• Problem:
Each line containing the word "shutter" must be reported.
********
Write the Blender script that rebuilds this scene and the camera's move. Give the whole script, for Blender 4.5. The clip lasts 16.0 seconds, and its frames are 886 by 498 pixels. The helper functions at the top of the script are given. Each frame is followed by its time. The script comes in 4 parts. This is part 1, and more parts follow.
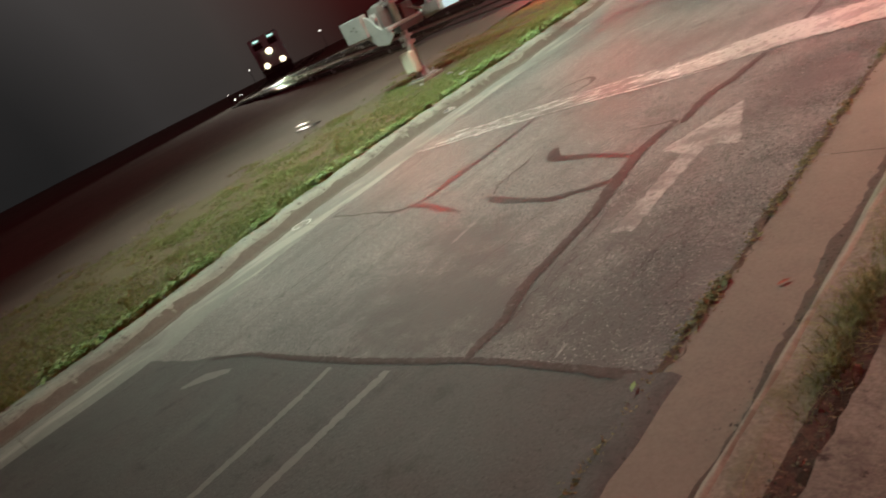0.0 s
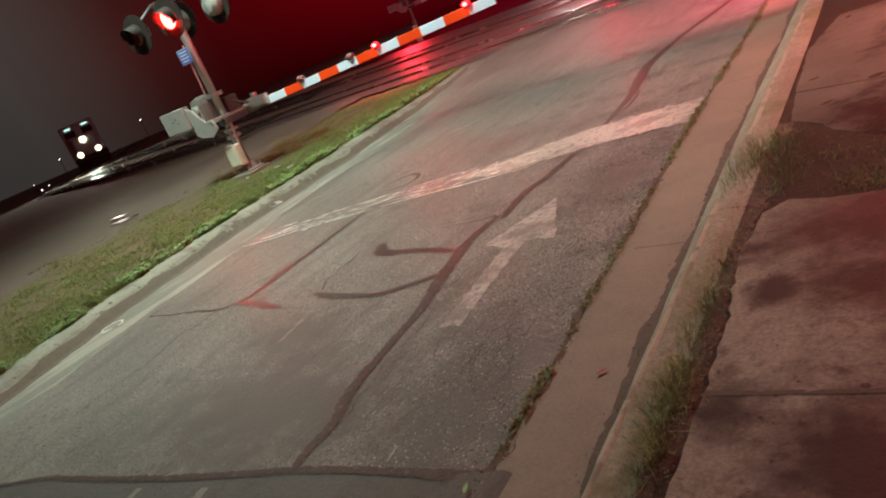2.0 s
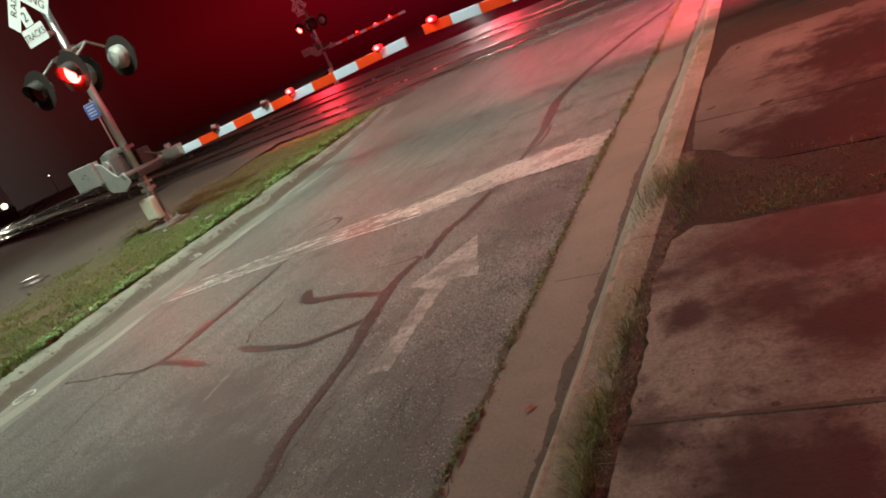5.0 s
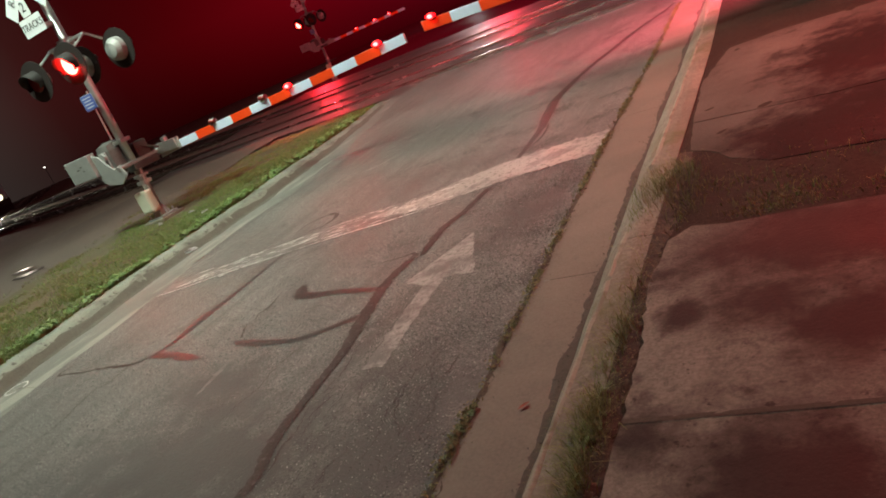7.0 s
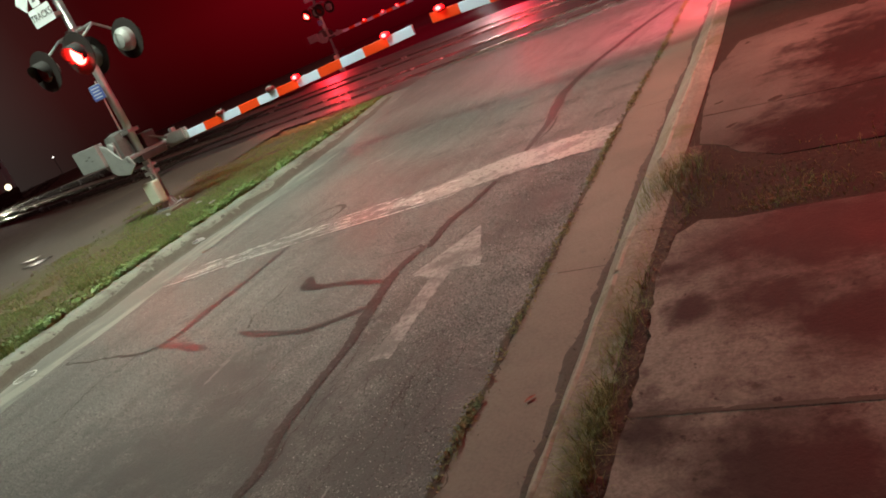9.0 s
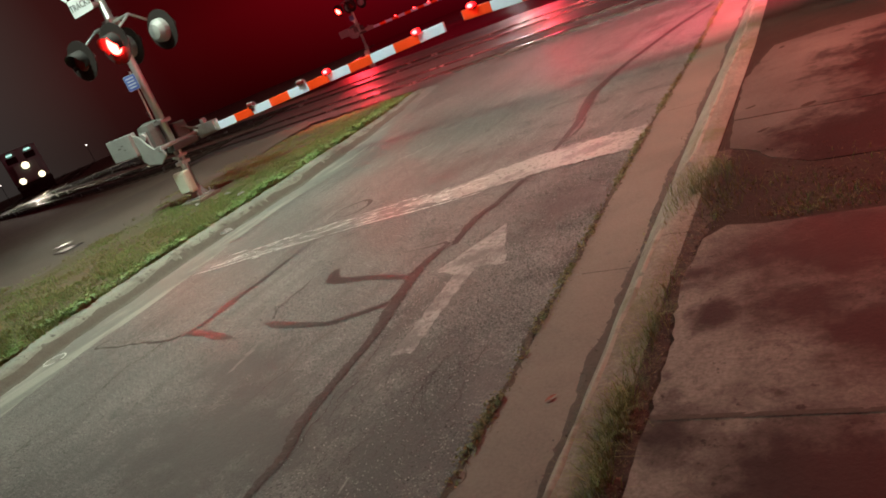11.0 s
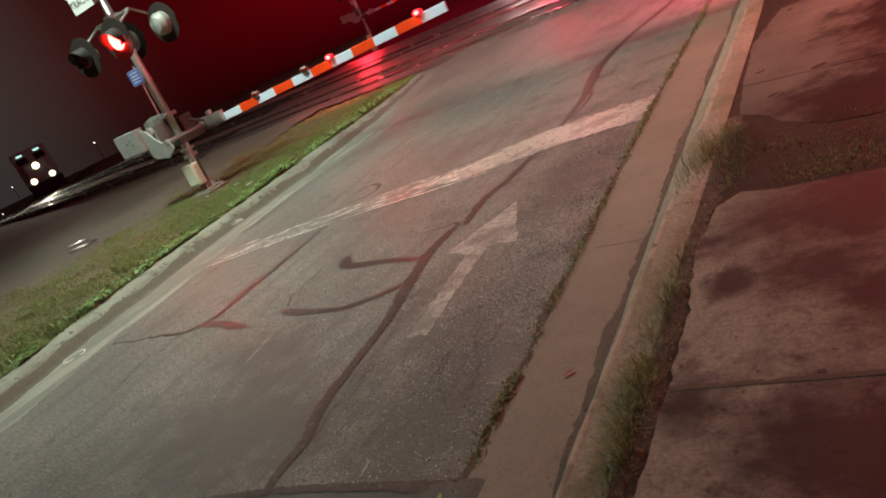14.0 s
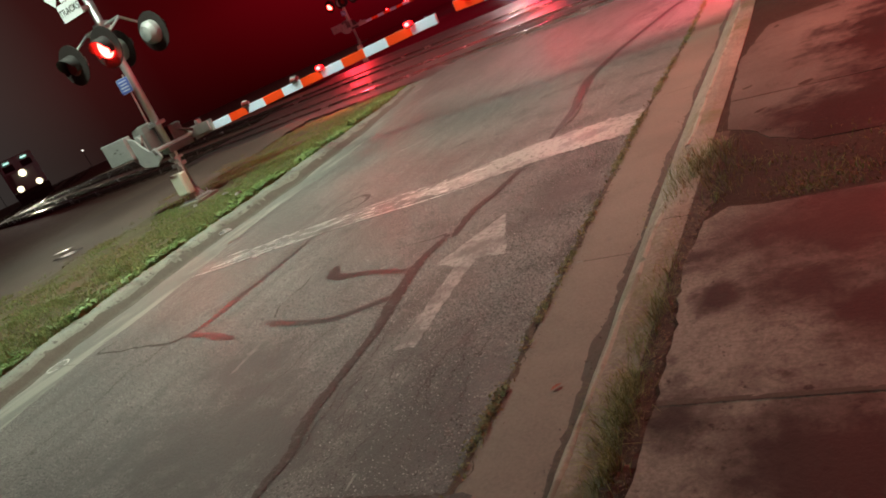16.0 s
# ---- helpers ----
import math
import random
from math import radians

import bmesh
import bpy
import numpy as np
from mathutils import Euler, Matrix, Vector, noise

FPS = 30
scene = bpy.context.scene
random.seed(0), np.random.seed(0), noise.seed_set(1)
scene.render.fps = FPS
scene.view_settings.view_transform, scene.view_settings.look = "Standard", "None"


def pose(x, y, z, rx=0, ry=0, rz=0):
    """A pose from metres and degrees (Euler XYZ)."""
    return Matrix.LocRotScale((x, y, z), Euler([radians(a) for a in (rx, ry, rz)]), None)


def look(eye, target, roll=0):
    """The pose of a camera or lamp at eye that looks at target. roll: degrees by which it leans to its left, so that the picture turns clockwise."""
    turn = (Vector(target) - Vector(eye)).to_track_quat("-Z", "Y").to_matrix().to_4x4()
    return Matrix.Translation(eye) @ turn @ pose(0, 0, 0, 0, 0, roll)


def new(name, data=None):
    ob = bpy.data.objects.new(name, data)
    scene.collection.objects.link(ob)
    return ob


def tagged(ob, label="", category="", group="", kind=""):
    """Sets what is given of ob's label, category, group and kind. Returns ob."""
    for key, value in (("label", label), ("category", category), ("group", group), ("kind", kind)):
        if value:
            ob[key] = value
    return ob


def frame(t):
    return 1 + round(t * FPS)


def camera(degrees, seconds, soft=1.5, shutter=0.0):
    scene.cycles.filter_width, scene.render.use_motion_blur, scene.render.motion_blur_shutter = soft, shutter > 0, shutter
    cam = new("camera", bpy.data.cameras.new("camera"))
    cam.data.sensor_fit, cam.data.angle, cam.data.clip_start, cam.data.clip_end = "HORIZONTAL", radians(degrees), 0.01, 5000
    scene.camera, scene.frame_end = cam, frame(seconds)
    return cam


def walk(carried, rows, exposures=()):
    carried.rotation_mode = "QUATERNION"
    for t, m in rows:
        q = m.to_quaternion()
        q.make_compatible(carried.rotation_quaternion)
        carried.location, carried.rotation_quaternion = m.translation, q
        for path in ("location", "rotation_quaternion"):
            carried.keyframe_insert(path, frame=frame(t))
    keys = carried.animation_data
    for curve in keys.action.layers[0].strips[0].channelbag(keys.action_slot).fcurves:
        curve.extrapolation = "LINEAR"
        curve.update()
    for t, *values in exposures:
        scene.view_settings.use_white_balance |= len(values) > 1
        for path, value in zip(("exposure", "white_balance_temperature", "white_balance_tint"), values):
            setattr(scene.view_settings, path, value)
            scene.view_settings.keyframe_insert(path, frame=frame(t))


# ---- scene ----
********
• Correct answer:
def camera(degrees, seconds, soft=1.5, shutter=0.0):
    scene.cycles.filter_width, scene.render.use_motion_blur, scene.render.motion_blur_shutter = soft, shutter > 0, shutter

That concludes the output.